By caving in after a decade of prosecution, the patent office sets a de facto policy turning non-obviousness as a proxy to award patents to the most persistent applicants, rewarding “rich” inventors with patents for arbitrary combinations of existing technology, while punishing (by implication) “poor” inventors that can’t afford multiple RCE’s and an appeal brief.

via A Radical Alternative Patent Reform Proposal: Eliminating The Non-Obvious Requirement

Recall in that article that the patent office decided that modifying a logo and uploading the modified logo to a webpage was obvious, but doing the same thing with an animated logo was not.

Since then, I’ve seen this patent owned by Gellyfish Technologies, which is presently being enforced against a slew of companies.  The Gellyfish patent is potentially relevant to a number of mobile devices using a single board to provide both a QWERTY keyboard and a telephone keypad.  Claim 1 of the patent recites:

1. A keyboard for use in a portable device comprising:
a alphabetic keyboard with at least one key for each English letter arranged in a qwerty pattern for producing an output recognizable as letters,
a numerical keyboard having at least ten keys arranged in a pattern identical to that of a standard telephone keypad with a first row including 1, 2, and 3 keys at the top and coincident with the right half of the top row of the alphabetic keyboard,
a middle row including 4, 5, and 6 keys below the first row, and the second middle row including 7, 8, and 9 keys and an ultimate row below the second middle row including a 0 key, and
a shifting means for shifting the function of keys between that of a alphabetic and numerical keyboards and keypads.

The priority date for this patent appears to be June 21, 2002, which was evidently some point after the introduction of RIM’s Blackberry.  We know this, because the inventor mentions Blackberry in the  background of the invention:

To type the numeral one (1) on a Blackberry®, for example, you must first push the Alt key then the Q key. To enter strings of numbers such as telephone numbers, this entry method is quite cumbersome.

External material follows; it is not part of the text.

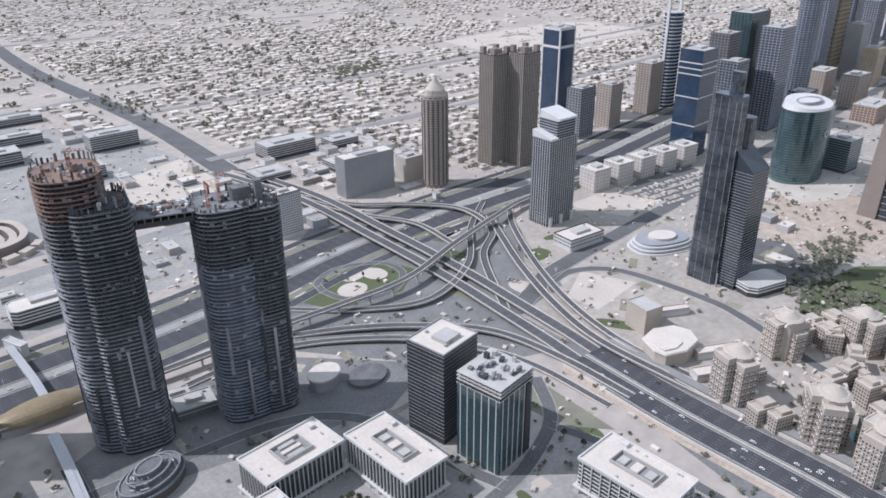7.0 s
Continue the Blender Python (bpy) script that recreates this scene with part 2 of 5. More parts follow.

The use of the phrase “shifting means” presumptively indicates that this claim element is limited to the corresponding structure in the specification:

Similarly, blue Fun key 67 and Num key 71 sets the keyboard into a “Num Lock” state. Pressing blue Fun key 67 and Num key 71 again clears the Num Lock state. Keys affected by Num Lock 39-41, 51-53, 63-65 and 72 have the blue highlight in the upper right of the key cap.

The “Num Lock” function is “similar” to the “Caps Lock” feature, where all key presses  are interpreted as if they were preceded by “Num” key.  The transaction history at the PTO indicates three rejections before the application was allowed.

Judging from the background, the claim language and the specification, it appears that the PTO found this patent to be non-obvious because of the use of a persistent “Num Lock” function, as opposed to the prior art device that required the “Num” key to be pressed in between each number entered.

Am I arguing from anecdotal evidence? Perhaps, but I think just about every patent attorney can easily think of several “head scratching” moments when trying to figure out why one claim was rejected while another was allowed.  In defense of the patent office, this is an inevitable result of an arbitrary, subjective patentability standard forced on us by a 160 year-old Supreme Court case.

This practice basically amounts to a patent tax, where inventors are forced to spend thousands in legal fees to battle with the patent office, only to finally get the Examiner to agree on an arbitrary distinction making an invention patentable.  The Supreme Court could aggravate this tax by lowering the burden for proving a patent invalid.

In other words, one century-old policy has evolved into a system that requires inventors to spend thousands of dollars to prove to the patent office that their invention is patentable, and a new policy can then undermine the examination process altogether by essentially giving no deference to this process at all.

If the court system and the public at large doesn’t trust the PTO to do its job properly, then the better policy would be to simplify the patentability question to something objective and measurable. In other words, PTO should examine applications for novelty only. This would drastically reduce the cost and length of patent prosecution, and make oversight of Examiners much easier. Meanwhile, the effect on patent quality would be minimal since the obviousness question appears to be answered in a relatively haphazard and arbitrary fashion.

In the end, eliminating the non-obviousness requirement would only eliminate the tax it imposes on patent applicants, and would generally improve the examination process.  Is it likely to happen? No. Not by a long shot. But it could be the reform that puts an end to the patent office logjam once and for all.